To support implementation at scale, ASU also developed centralized infrastructure, including a comprehensive data dashboard that tracks student employment participation, demographics, and engagement with Work+ practices. In addition, the university launched an annual student employment survey to gather feedback from both working learners and supervisors. These data systems allow the institution to identify gaps, monitor progress, and continuously refine the model.

Communication and community-building have also been key to implementation. ASU created digital communities for supervisors and student employees, along with regular communications that share resources, highlight best practices, and reinforce the goals of Work+. Recognition programs, such as Student Employee and Supervisor of the Year awards, further elevate the importance of developmental student employment.

The initiative continues to evolve as it scales. Current efforts focus on embedding Work+ more deeply into institutional systems, including integrating training into enterprise platforms, expanding credentialing opportunities such as digital badges for supervisors, and ensuring consistent adoption across all departments. While progress has been significant, leaders note that full implementation requires ongoing cultural change, particularly in shifting how student employment is understood and valued across the institution.

Assessment and Evidence

Work+ is supported by a multi-layered assessment approach that includes institution-wide surveys, administrative data, and targeted evaluation of student and supervisor experiences. Together, these data provide insight into outcomes related to career readiness, confidence, relationships, and broader dimensions of student development.

Career clarity, purpose, and future orientation
A central goal of Work+ is helping students connect their experiences to future pathways. Data indicate strong progress in this area:

  • 89.7% of working learners report that their on-campus job helped shape their career goals and support professional growth
  • Nearly 90% of students report increased clarity about their career aspirations

These findings suggest that integrating reflection and skill articulation into student employment can support students’ sense of direction and purpose, particularly for those who may not otherwise have access to structured career development experiences.

Confidence, agency, and skill articulation
Work+ places significant emphasis on helping students recognize and communicate the value of their experiences. Assessment data show:

  • 91.7% of working learners feel confident identifying and connecting their job skills to future career opportunities
  • Over 90% report confidence in articulating transferable skills
  • 93.1% report confidence in completing job responsibilities

In addition, approximately 80% of students report increased understanding of career competencies aligned with the National Association of Colleges and Employers (NACE) framework. Taken together, these findings point to growth in students’ sense of agency and their ability to translate experience into opportunity.

Relationships, belonging, and support
Consistent with broader research on student success, Work+ emphasizes the importance of relationships, particularly between students and supervisors.
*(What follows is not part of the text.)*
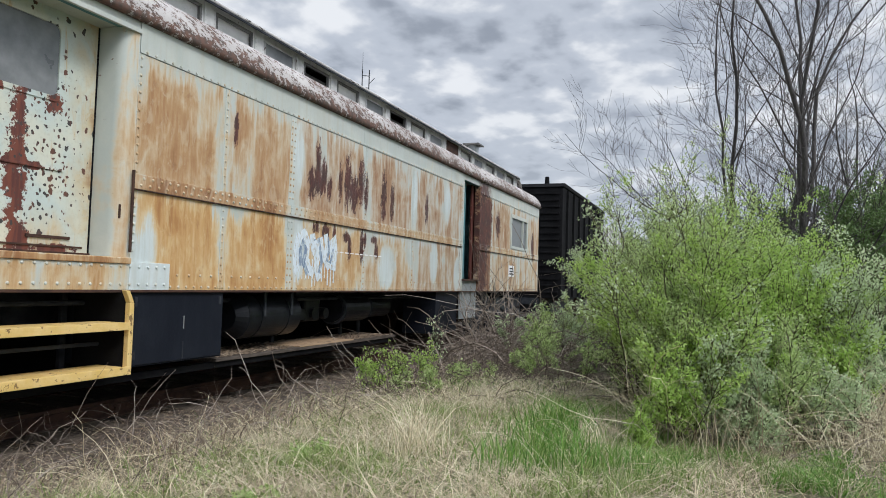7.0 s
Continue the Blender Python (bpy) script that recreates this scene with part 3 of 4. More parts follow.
part("window_pane", prism(rounded(wx0 + 0.01, wx1 - 0.01, wz0 + 0.01, wz1 - 0.01, 0.06), DY + 0.004, DY + 0.02), PANE, cargo, "dusty grey pane")
outer, inner = rounded(wx0 - 0.035, wx1 + 0.035, wz0 - 0.035, wz1 + 0.035, 0.07), rounded(wx0 + 0.008, wx1 - 0.008, wz0 + 0.008, wz1 - 0.008, 0.06)
rim = bmesh.new()
loops = [[rim.verts.new((x, y, z)) for x, z in line] for line, y in ((outer, DY - 0.001), (outer, DY - 0.008), (inner, DY - 0.008), (inner, DY + 0.006))]
for a, b in zip(loops, loops[1:]):
    for i in range(len(a)):
        j = (i + 1) % len(a)
        rim.faces.new((a[i], a[j], b[j], b[i]))
part("window_frame", rim, DOOR, cargo)
# black strips put the shadowed gaps at the door's edges into colour
part("edge_gap_strip", box(-0.164, -0.152, DY - 0.010, DY + 0.001, 1.70, 3.63, 0.003), NIGHT, cargo, "black strip standing for the shadowed gap at the door edge")
part("edge_gap_strip", box(D0 + 0.016, -0.15, DY - 0.02, DY + 0.001, 1.676, 1.70, 0.003), RUSTIRON, cargo, "rusted bottom edge of the door")
part("edge_gap_strip", box(D0 + 0.016, D0 + 0.032, DY - 0.012, DY + 0.001, 1.70, 3.63, 0.003), NIGHT, cargo)
part("edge_strip", box(D0 + 0.035, D0 + 0.075, DY - 0.014, DY + 0.001, 1.72, 3.60, 0.003), DOOR, cargo)
part("edge_strip", box(-1.72, -0.22, DY - 0.010, DY + 0.001, 1.735, 1.75, 0.002), RUSTIRON, cargo)
part("hinge_bar", box(-1.35, -0.45, DY - 0.012, DY + 0.001, 2.345, 2.365, 0.002), DOOR, cargo)
part("bottom_bar", box(-0.75, -0.35, DY - 0.014, DY + 0.001, 1.80, 1.825, 0.002), RUSTIRON, cargo)
part("latch", box(-0.07, -0.045, DY - 0.03, DY + 0.001, 2.05, 2.32, 0.004), GREYSTEEL, cargo)
part("door_stop", box(-0.95, -0.90, 0.10, 0.14, 3.60, 3.64, 0.006), RUSTIRON, car)
part("door_catch", box(-0.11, -0.09, 0.02, 0.05, 2.0, 2.12, 0.004), RUSTIRON, car)

# end doorway and window
for x in (V0, V1):
    part("door_post", box(x - 0.035, x + 0.035, -0.01, 0.11, SILL + 0.01, 3.60, 0.004), SIDE, car).color = (.35 if x == V0 else 1.3, 1.0, .3, 1)
part("step_well", box(V0 + 0.04, V1 - 0.04, 0.03, 0.06, 0.85, 1.60, 0.004), GREYSTEEL, car, "grey steel panel below the doorway")
part("door_sill", box(V0, V1, -0.03, 0.3, 1.60, 1.64, 0.006), RUSTIRON, car)
# teal panel added close to the opening to catch light as the lit interior
part("lit_interior_panel", box(8.90, 9.08, 0.16, 0.20, 1.64, 3.62, 0.006), TEAL, car, "added teal panel standing in for the lit interior")
part("door_leaf", box(9.42, 9.98, 0.14, 0.18, 1.64, 3.62, 0.006), MAROON, car, "maroon rusted door leaf")
end_window = part("side_window", box(12.0, 13.6, 0.03, 0.06, 2.47, 3.24), PANE, car, "dusty glazed side window")
for x0, x1, z0, z1 in ((11.96, 12.06, 2.43, 3.28), (13.54, 13.64, 2.43, 3.28), (12.06, 13.54, 3.19, 3.28), (12.06, 13.54, 2.43, 2.50), (13.1, 13.15, 2.50, 3.19)):
    part("window_frame", box(x0, x1, -0.016, 0.028, z0, z1, 0.004), SIDE, end_window).color = (.3, .6, .1, 1)
notice = part("notice_plate", box(11.86, 12.34, -0.006, 0.002, 1.75, 2.02, 0.001), WHITE, car, "white notice with dark marks")
for z in (1.80, 1.86, 1.93):
    part("printed_bar", box(11.95, 12.25, -0.009, -0.005, z, z + 0.035), BLACK, notice)

# the lower roof, clerestory and upper roof
lower = [(-0.012, EAVE - 0.02), (-0.05, EAVE - 0.01), (-0.055, EAVE + 0.03), (-0.03, EAVE + 0.12), (0.03, EAVE + 0.22), (0.14, EAVE + 0.33), (0.30, EAVE + 0.41), (0.54, EAVE + 0.475)]
ob = part("lower_roof", sweep(lower, X0 - 0.05, X1 + 0.02, 24), ROOF, car, "rounded roof edge with flaking white paint", smooth=True)
thick(ob, 0.01)
far = [(WIDE - y, z) for y, z in lower]
thick(part("lower_roof", sweep(far, X0 - 0.05, X1 + 0.02, 8), ROOF, car, smooth=True), 0.01)
for x in [-6.6 + 2.05 * i for i in range(11)]:
    part("roof_band", sweep([(y - 0.006, z + 0.006) for y, z in lower], x - 0.02, x + 0.02), ROOF, car, smooth=True)
CY = 0.534
CZ0, CZ1 = 4.235, 4.455
GAP, FIRST = 0.902, -5.60
clere = bmesh.new()
wins = [(FIRST + GAP * i, FIRST + GAP * i + 0.665) for i in range(-2, 22)]
edges = [X0 + 0.3] + [v for w in wins for v in w] + [14.4]
box(edges[0], edges[-1], CY, CY + 0.05, EAVE + 0.42, CZ0, 0, clere)
box(edges[0], edges[-1], CY, CY + 0.05, CZ1, 4.52, 0, clere)
for i in range(0, len(edges), 2):
    box(edges[i], edges[i + 1], CY, CY + 0.05, CZ0, CZ1, 0, clere)
part("clerestory_wall", clere, CLERE, car, "grimy white clerestory wall")
part("clerestory_wall", box(X0 + 0.3, 14.4, WIDE - CY - 0.05, WIDE - CY, EAVE + 0.42, 4.52), CLERE, car)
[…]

Data indicate that these relationships are a key strength of the model:

  • 91.7% of students report positive and supportive interactions with their supervisors
  • Between 70% and 87% of supervisors report regularly providing feedback, encouragement, and opportunities for growth

Additional survey data on student-supervisor relationships suggest that students experience high levels of support characterized by communication, trust, and personal connection. Students most frequently cite empathy, responsiveness, and a positive working environment as defining features of supportive supervision.

These findings are especially significant given the role of supportive relationships in fostering belonging, engagement, and persistence, particularly for first-generation and historically underserved students.
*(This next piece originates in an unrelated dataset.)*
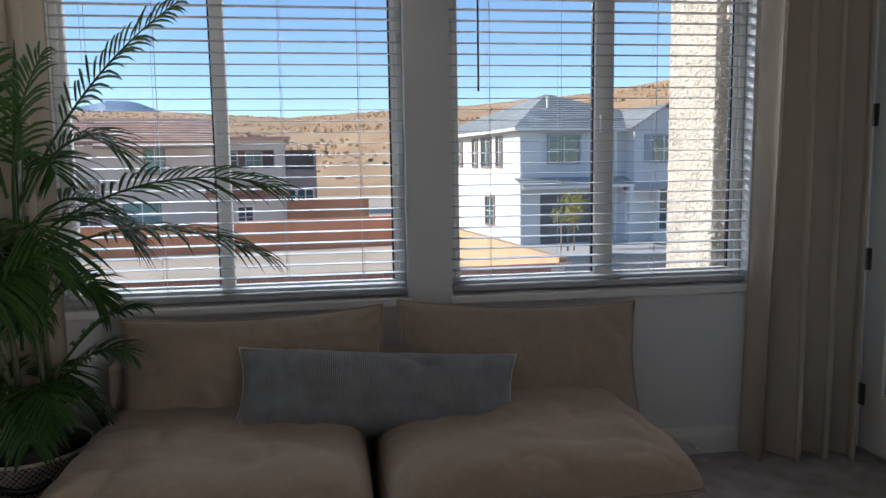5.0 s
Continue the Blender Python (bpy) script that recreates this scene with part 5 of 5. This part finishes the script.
def shipping_container(x, y, z, rz, L, W, Hc, label):
    """A corrugated steel box along its x, its doors at the x = 0 end; y runs to the right of that end."""
    t = thing("shipping_container", pose(x, y, z, 0, 0, rz), label, "shipping container", "white shipping containers")
    sides = bmesh.new()
    for y0, sg in ((0.04, 1), (-W - -0.04, -1)):
        prev = None
        n = int(L / 0.14)
        for i in range(n + 1):
            d = 0.0 if (i // 2) % 2 else 0.035
            xx = 0.1 + (L - 0.2) * i / n
            q = (sides.verts.new((xx, y0 - sg * d - 0.04 * (sg > 0), 0.16)), sides.verts.new((xx, y0 - sg * d - 0.04 * (sg > 0), Hc - 0.12)))
            if prev:
                sides.faces.new((prev[0], q[0], q[1], prev[1]))
            prev = q
    part("corrugated_side", sides, CONTAINER, t)
    fr = bmesh.new()
    for ya in (-W, -0.12):
        for xa in (0.0, L - 0.12):
            add_box(fr, xa, xa + 0.12, ya, ya + 0.12, 0.0, Hc)
        add_box(fr, 0.12, L - 0.12, ya, ya + 0.12, 0.02, 0.18)
        add_box(fr, 0.12, L - 0.12, ya, ya + 0.12, Hc - 0.12, Hc - 0.02)
    part("frame", fr, CONTAINER, t)
    part("roof", box(0.05, L - 0.05, -W + 0.05, -0.05, Hc - 0.06, Hc - 0.03), CONTAINER, t)
    part("end_wall", box(L - 0.1, L - 0.05, -W + 0.12, -0.12, 0.05, Hc - 0.06), CONTAINER, t)
    for k in (0, 1):
        ya = -W + 0.125 + k * (W - 0.24) / 2
        dr = part("door", box(0.03, 0.07, ya, ya + (W - 0.26) / 2, 0.12, Hc - 0.12, 0.01, 1), CONTAINER, t)
        for u in (0.25, 0.72):
            part("lock_rod", tube([(0.0, ya + u * W / 2.2, 0.1), (0.0, ya + u * W / 2.2, Hc - 0.1)], 0.022, 6), SILVER, dr)
    return t


shipping_container(20.6, 6.1, GZ, 32.9, 8.9, 2.3, 2.37, "white corrugated steel shipping container standing on the site")
setting("site_bank", box(31.5, 46.0, 5.0, 15.5, GZ - 0.2, GZ + 0.70), DIRT, "raised bank of pale site dirt", "ground")
shipping_container(33.3, 12.2, GZ + 0.70, 19.0, 6.0, 3.0, 2.37, "white shipping container on raised ground farther off")
plain_wall("site_wall", (30.2, 9.0), (36.0, 4.0), GZ, 0.70, 0.3, TANBLOCK, "tan block site wall")

TYRE = mat("tyre_rubber", (0.02, 0.02, 0.02), 0.9)
CARG = mat("charcoal_car_paint", (0.08, 0.085, 0.09), 0.2, 0.05, spec=0.7)
CARW = mat("white_car_paint", (0.55, 0.56, 0.57), 0.2, 0.05, spec=0.7)
CART = mat("teal_car_paint", (0.02, 0.32, 0.36), 0.25, 0.05, spec=0.7)
CARR = mat("red_car_paint", (0.30, 0.03, 0.03), 0.25, 0.05, spec=0.7)
TAIL = mat("red_tail_lamp", (0.5, 0.01, 0.01), 0.2)


def vehicle(x, y, rz, paint, kind, label):
    """A parked car that points along its x. kind: pickup or box."""
    t = thing("pickup_truck" if kind == "pickup" else "parked_car", pose(x, y, rise(x) + 0.02, 0, 0, rz), label, "car", "parked cars")
    L, W = (5.4, 1.9) if kind == "pickup" else (4.4, 1.8)
    part("body", box(-L / 2, L / 2, -W / 2, W / 2, 0.45, 1.05, 0.09, 3), paint, t, "", True)
    bm = bmesh.new()
    c0, c1 = (-0.5, 1.3) if kind == "pickup" else (-1.9, 1.1)
    add_box(bm, c0, c1, -W / 2 + 0.08, W / 2 - 0.08, 1.0, 1.75, 0.14, 3)
    for v in bm.verts:
        if v.co.z > 1.5:
            v.co.x += (-0.3 if v.co.x > (c0 + c1) / 2 else 0.12)
    part("cab", bm, paint, t, "", True)
    part("side_glass", box(c0 + 0.3, c1 - 0.45, -W / 2 + 0.065, W / 2 - 0.065, 1.12, 1.58, 0.03), WINGLASS, t)
    part("rear_glass", box(c0 - 0.005, c0 + 0.1, -W / 2 + 0.28, W / 2 - 0.28, 1.15, 1.58, 0.02), WINGLASS, t)
    if kind == "pickup":
        part("bed_well", box(-L / 2 + 0.12, -0.55, -W / 2 + 0.12, W / 2 - 0.12, 1.04, 1.056), BLACK, t, "dark bed liner")
        part("tailgate", box(-L / 2 - 0.02, -L / 2 + 0.04, -W / 2 + 0.18, W / 2 - 0.18, 0.55, 1.04, 0.02), paint, t)
    part("bumper", box(-L / 2 - 0.1, -L / 2 + 0.05, -W / 2 + 0.05, W / 2 - 0.05, 0.38, 0.55, 0.03), SILVER, t)
    part("number_plate", box(-L / 2 - 0.115, -L / 2 - 0.1, -0.16, 0.16, 0.40, 0.52), PLATE, t)
    for sy in (-1, 1):
        part("tail_lamp", box(-L / 2 - 0.025, -L / 2 + 0.06, sy * (W / 2 - 0.1) - 0.075, sy * (W / 2 - 0.1) + 0.075, 0.65, 1.0, 0.02), TAIL, t, "red tail lamp")
        for wx in (-L / 2 + 0.95, L / 2 - 0.95):
            wh = part("tyre", lathe([(0.0, -0.11), (0.28, -0.11), (0.35, -0.09), (0.36, 0.0), (0.35, 0.09), (0.28, 0.11), (0.0, 0.11)], 20, (wx, sy * (W / 2 - 0.1), 0.35), "Y"), TYRE, t, "", True)
            part("rim", lathe([(0.0, -0.125), (0.2, -0.12), (0.21, 0.0), (0.2, 0.12), (0.0, 0.125)], 14, (wx, sy * (W / 2 - 0.1), 0.35), "Y"), SILVER, wh)
    return t


vehicle(24.0, 9.8, 8, CARG, "pickup", "charcoal pickup truck parked seen from behind")
vehicle(29.5, 11.6, 8, CARW, "box", "pale estate car parked ahead of the pickup")
vehicle(54.3, 18.9, 100, CART, "box", "teal off-road car parked by the houses")
vehicle(-22.0, 30.5, 80, CARR, "box", "red car parked by the houses")
BLUEBIN = mat("blue_bin_plastic", (0.02, 0.10, 0.36), 0.5, 0.1)
for bx in (-18.6, -17.3):
    t = thing("wheelie_bin", pose(bx, 30.2, GZ, 0, 0, 8), "blue wheeled rubbish bin by the wall", "bin", "blue bins")
    bm = box(-0.45, 0.45, -0.45, 0.45, 0.1, 1.15, 0.03)
    for v in bm.verts:
        if v.co.z < 0.5:
            v.co.x *= 0.8
            v.co.y *= 0.8
    part("tub", bm, BLUEBIN, t)
    part("lid", box(-0.5, 0.5, -0.52, 0.48, 1.151, 1.24, 0.03), BLUEBIN, t)
    part("wheel", lathe([(0.0, -0.4), (0.12, -0.4), (0.12, 0.4), (0.0, 0.4)], 12, (0, 0.4, 0.12), "X"), TYRE, t)

# ---- hills ----
SKY_AZ = [-75, -40, -28, -18, -10, -6, -3.6, 0, 5, 10.6, 18, 27, 40, 50, 58, 66, 73, 85, 110]
SKY_EL = [2.4, 3.6, 4.2, 4.3, 4.2, 4.05, 3.95, 4.2, 4.55, 4.75, 5.3, 6.4, 6.2, 6.4, 6.2, 5.45, 3.4, 2.4, 2.0]


def hill_height(az, r, r0, r1):
    el = np.interp(az, SKY_AZ, SKY_EL)
    s = min(1.0, max(0.0, (r - r0) / (r1 - r0)))
    return math.tan(radians(el)) * r1 * (s ** 0.85) + s * 1.35 + GZ * (1 - s)


hm = bmesh.new()
R0, R1 = 95.0, 330.0
g = []
naz, nr = 260, 46
for j in range(nr + 1):
    r = R0 + (R1 * 1.25 - R0) * j / nr
    row = []
    for i in range(naz + 1):
        az = -75 + 185 * i / naz
        x, y = r * math.sin(radians(az)), r * math.cos(radians(az))
        h = hill_height(az, r, R0, R1) if r < R1 else hill_height(az, R1, R0, R1) - (r - R1) * 0.12
        k = min(1.0, (r - R0) / 40)
        h += k * (1.3 * noise.noise(Vector((x, y, 0)) * 0.03) + 0.6 * noise.noise(Vector((x, y, 5)) * 0.09) + 0.3 * noise.noise(Vector((x, y, 9)) * 0.3))
        row.append(hm.verts.new((x, y, h)))
    g.append(row)
for j in range(nr):
    for i in range(naz):
        hm.faces.new((g[j][i], g[j + 1][i], g[j + 1][i + 1], g[j][i + 1]))
setting("backdrop_hills", hm, HILL, "rocky tan desert hillside", "hill", True)
rng = random.Random(77)
rk, sc = bmesh.new(), bmesh.new()
for k in range(8000):
    az = rng.uniform(-35, 80)
    s = rng.random() ** 0.7
    r = R0 + 6 + (R1 - R0 - 8) * s
    x, y = r * math.sin(radians(az)), r * math.cos(radians(az))
    h = hill_height(az, r, R0, R1)
    rock = rng.random() < 0.86
    size = rng.uniform(0.18, 0.62) * (1.0 if rock else 0.9)
    tgt = rk if rock else sc
    vs = []
    rot = rng.uniform(0, 6.28)
    for q in range(5):
        a = rot + q * 1.2566
        vs.append(tgt.verts.new((x + size * rng.uniform(0.6, 1.2) * math.cos(a), y + size * rng.uniform(0.6, 1.2) * math.sin(a), h - 1.2)))
    mids = [tgt.verts.new((v.co.x * 1.0 + rng.uniform(-0.2, 0.2), v.co.y + rng.uniform(-0.2, 0.2), h + size * rng.uniform(0.15, 0.6))) for v in vs]
    top = tgt.verts.new((x + rng.uniform(-0.3, 0.3), y, h + size * rng.uniform(0.7, 1.0)))
    for q in range(5):
        tgt.faces.new((vs[q], vs[(q + 1) % 5], mids[(q + 1) % 5], mids[q]))
        tgt.faces.new((mids[q], mids[(q + 1) % 5], top))
tagged(mesh_ob("hill_boulders", rk, HILLROCK), "tan boulders strewn over the hillside", "rocks", kind="stuff")
tagged(mesh_ob("hill_scrub", sc, SCRUB), "dry olive scrub on the hillside", "scrub", kind="stuff")
mm = bmesh.new()
rows = []
for i in range(121):
    az = -60 + 70 * i / 120
    e = np.interp(az, [-60, -34, -26, -23.6, -22, -20.7, -19.5, -18.3, -17, -16.2, -14.6, -13.8, -12.5, -10, 10], [2.4, 2.9, 3.8, 4.3, 4.65, 4.9, 4.65, 4.55, 4.8, 5.05, 5.08, 4.8, 4.3, 3.4, 2.4]) + 0.08 * noise.noise(Vector((i * 0.7, 0, 0)))
    x, y = 2600 * math.sin(radians(az)), 2600 * math.cos(radians(az))
    rows.append((mm.verts.new((x * 0.9, y * 0.9, GZ - 5)), mm.verts.new((x, y, 2600 * math.tan(radians(e))))))
for a, b in zip(rows, rows[1:]):
    mm.faces.new((a[0], b[0], b[1], a[1]))
setting("backdrop_mountain", mm, MOUNT, "distant mountain ridge with blue haze painted into its colour", "mountain")

block_wall("garden_wall_near", (-14.5, 14.2), (3.45, 15.1), -2.3, -1.26, 0.2, REDBLOCK, "rose-brown block garden wall", 5, 0.40)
Engagement and applied learning
Student employment at ASU provides a consistent, hands-on context for applied learning. Survey data indicate that:

  • Approximately 80% of students report increased understanding of career competencies through their work
  • Students identify activities such as resume development (81.8%), understanding job roles (75.7%), and exploring career paths (73.8%) as highly valuable

These outcomes suggest that Work+ is effectively positioning student employment as a form of experiential learning that complements academic coursework.

Scalability

Work+ is designed as a scalable, institution-wide model that leverages an existing and widely accessible student experience: on-campus employment.

ASU’s approach to scaling Work+ has focused on embedding the model into institutional systems rather than building a standalone program. The initiative has expanded from early pilots to a university-wide framework with the goal of reaching all 8,000 to 12,000 student employees annually. 
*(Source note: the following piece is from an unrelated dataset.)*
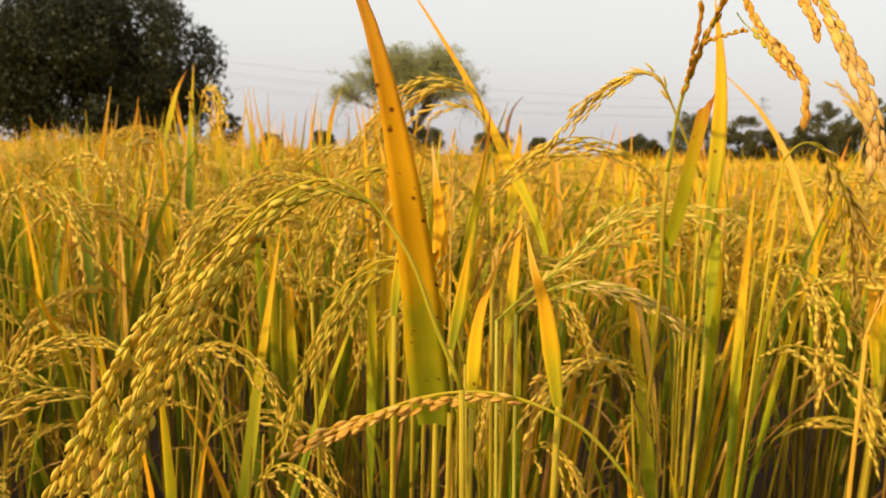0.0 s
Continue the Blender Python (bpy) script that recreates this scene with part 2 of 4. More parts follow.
# ---- mesh building ----
class Shape:
    """Vertices, faces and two surface coordinates of one mesh."""

    def __init__(self):
        self.v, self.f, self.along, self.across, self.slot = [], [], [], [], []

    def add(self, verts, faces, along, across, slot=0):
        k = len(self.v)
        self.v += verts
        self.f += [tuple(i + k for i in q) for q in faces]
        self.along += along
        self.across += across
        self.slot += [slot] * len(faces)

    def mesh(self, name, materials, smooth=True):
        me = bpy.data.meshes.new(name)
        me.from_pydata([tuple(p) for p in self.v], [], self.f)
        for key, values in (("along", self.along), ("across", self.across)):
            me.attributes.new(key, "FLOAT", "POINT").data.foreach_set("value", values)
        for m in materials:
            me.materials.append(m)
        if len(materials) > 1:
            me.polygons.foreach_set("material_index", self.slot)
        me.polygons.foreach_set("use_smooth", [smooth] * len(self.f))
        me.update()
        return me


def part(name, shape, mat, parent, label=""):
    me = shape if isinstance(shape, bpy.types.Mesh) else shape.mesh(name, [mat])
    ob = new(name, me)
    ob.parent = parent
    return tagged(ob, label)


def thing(name, base, label, category, group="", kind=""):
    ob = new(name)
    ob.location = base
    ob.empty_display_size = 0.05
    return tagged(ob, label, category, group, kind)


def spline(points, count):
    """Evenly walked smooth curve through the points."""
    p = [Vector(q) for q in points]
    p = [2 * p[0] - p[1]] + p + [2 * p[-1] - p[-2]]
    dense = []
    for i in range(1, len(p) - 2):
        for k in range(12):
            t = k / 12
            a, b, c, d = p[i - 1:i + 3]
            dense.append(0.5 * ((2 * b) + (c - a) * t + (2 * a - 5 * b + 4 * c - d) * t * t + (3 * b - a - 3 * c + d) * t ** 3))
    dense.append(p[-2])
    length = [0.0]
    for a, b in zip(dense, dense[1:]):
        length.append(length[-1] + (b - a).length)
    res, j = [], 0
    for i in range(count + 1):
        s = length[-1] * i / count
        while j < len(length) - 2 and length[j + 1] < s:
            j += 1
        w = (s - length[j]) / max(1e-9, length[j + 1] - length[j])
        res.append(dense[j].lerp(dense[j + 1], min(1, w)))
    return res


def tangent(c, i):
    return (c[min(i + 1, len(c) - 1)] - c[max(i - 1, 0)]).normalized()


def tube(shape, curve, r0, r1, sides=5, slot=0, close=True, joints=()):
    verts, faces, al, ac = [], [], [], []
    n = len(curve)
    for i, c in enumerate(curve):
        t = tangent(curve, i)
        x = t.cross(Vector((0.31, 0.9, 0.17))).normalized()
        y = t.cross(x)
        s = i / (n - 1)
        r = r0 + (r1 - r0) * s
        for j in joints:
            r *= 1 + 0.35 * math.exp(-((s - j) / 0.012) ** 2)
        for k in range(sides):
            a = 2 * math.pi * k / sides
            verts.append(c + (x * math.cos(a) + y * math.sin(a)) * r)
            al.append(s)
            ac.append(k / sides)
    for i in range(n - 1):
        for k in range(sides):
            faces.append((i * sides + k, i * sides + (k + 1) % sides, (i + 1) * sides + (k + 1) % sides, (i + 1) * sides + k))
    if close:
        faces.append(tuple(range(sides))[::-1])
        faces.append(tuple((n - 1) * sides + k for k in range(sides)))
    shape.add(verts, faces, al, ac, slot)


def blade(shape, curve, width, face, fold=0.25, twist=0.0, thick=0.0, slot=0, widest=0.3, foot=0.55, taper=1.6, least=0.0004):
    """A leaf blade along a curve: keeled, tapering to a point, with its flat side to 'face'."""
    n = len(curve)
    verts, faces, al, ac = [], [], [], []
    row = (-1.0, -0.5, 0.0, 0.5, 1.0) if thick else (-1.0, 0.0, 1.0)
    for i, c in enumerate(curve):
        s = i / (n - 1)
        t = tangent(curve, i)
        side = t.cross(Vector(face)).normalized()
        up = side.cross(t).normalized()
        a = twist * s
        side, up = side * math.cos(a) + up * math.sin(a), up * math.cos(a) - side * math.sin(a)
        w = 0.5 * width * (foot + (1 - foot) * min(1, s / widest)) * (1 - max(0.0, (s - widest) / (1 - widest)) ** taper)
        w = max(w, least)
        for u in row:
            verts.append(c + side * (u * w) + up * (abs(u) * fold * w))
            al.append(s)
            ac.append(u)
    m = len(row)
    for i in range(n - 1):
        for k in range(m - 1):
            faces.append((i * m + k, i * m + k + 1, (i + 1) * m + k + 1, (i + 1) * m + k))
    if thick:
        k0 = len(verts)
        back = []
        for i, c in enumerate(curve):
            t = tangent(curve, i)
            up = t.cross(Vector(face)).normalized().cross(t).normalized()
            for k, u in enumerate(row):
                back.append(verts[i * m + k] - up * thick * (1.1 - abs(u)))
        verts += back
        al, ac = al + al, ac + ac
        faces += [tuple(k0 + q for q in f[::-1]) for f in faces]
        for i in range(n - 1):
            faces.append((i * m, (i + 1) * m, k0 + (i + 1) * m, k0 + i * m))
            faces.append((i * m + m - 1, k0 + i * m + m - 1, k0 + (i + 1) * m + m - 1, (i + 1) * m + m - 1))
    shape.add(verts, faces, al, ac, slot)


def grain_shape(length, width, rings, sides, beak=0.0, belly=0.0):
    """A husked grain from its stalk end at the origin up along z: a ribbed lens, pointed at both ends, with a small beak."""
    s = Shape()
    verts, faces, al, ac = [Vector((0, 0, 0))], [], [0.0], [0.0]
    for i in range(1, rings):
        h = i / rings
        r = 0.5 * width * math.sin(math.pi * h ** (1.18 if sides > 6 else 0.92)) ** (0.72 if sides > 6 else 0.9)
        for k in range(sides):
            a = 2 * math.pi * k / sides
            rib = 1 + (0.07 if k % 2 else -0.05) if sides > 6 else 1
            verts.append(Vector((r * rib * math.cos(a) + belly * width * math.sin(math.pi * h), 0.66 * r * rib * math.sin(a), length * h)))
            al.append(h)
            ac.append(k / sides)
    verts.append(Vector((beak * width, 0, length * 1.05)))
    al.append(1.0)
    ac.append(0.5)
    for k in range(sides):
        faces.append((0, 1 + (k + 1) % sides, 1 + k))
        for i in range(rings - 2):
            a, b = 1 + i * sides, 1 + (i + 1) * sides
            faces.append((a + k, a + (k + 1) % sides, b + (k + 1) % sides, b + k))
        a = 1 + (rings - 2) * sides
        faces.append((a + k, a + (k + 1) % sides, len(verts) - 1))
    s.add(verts, faces, al, ac)
    return s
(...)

Key strategies for internal scaling include:

  • Standardizing supervisor training through Supervisor Foundations, ensuring that all student employees, regardless of department, have access to developmentally focused supervision
  • Integrating Work+ into existing employment structures, so that learning is embedded into jobs rather than requiring additional programs or time commitments
  • Building centralized infrastructure, including data dashboards, annual surveys, and shared tools that allow the institution to track participation, monitor outcomes, and identify gaps
  • Creating institutional alignment across units, including Human Resources, Career Services, Financial Aid, and academic leadership, to ensure consistency in expectations and practices
  • Establishing communities of practice, including digital platforms and ongoing communications that support supervisors and reinforce shared goals

This approach allows Work+ to scale efficiently by redesigning the student employment ecosystem itself, rather than relying on resource-intensive or limited-capacity experiences like internships.

Scaling beyond ASU: The Work+ Collective
Building on the success of Work+ at ASU, the university launched the Work+ Collective, a national initiative designed to help other institutions redesign student employment using similar principles.

The Work+ Collective serves as both a learning community and an implementation support structure. Participating institutions engage in a structured process that includes design workshops, shared resources, and ongoing collaboration to adapt the Work+ model to their own contexts.

The Collective now includes a growing consortium of two- and four-year institutions working to transform student employment into a developmental, career-connected experience. Institutions are supported through:

  • Access to tools, frameworks, and implementation guides developed at ASU
  • Opportunities for peer learning and collaboration across institutions
  • Structured design processes to pilot and scale new approaches on their campuses
  • Shared assessment and research efforts to better understand outcomes

Early efforts have already engaged hundreds of staff and impacted tens of thousands of working learners across participating institutions.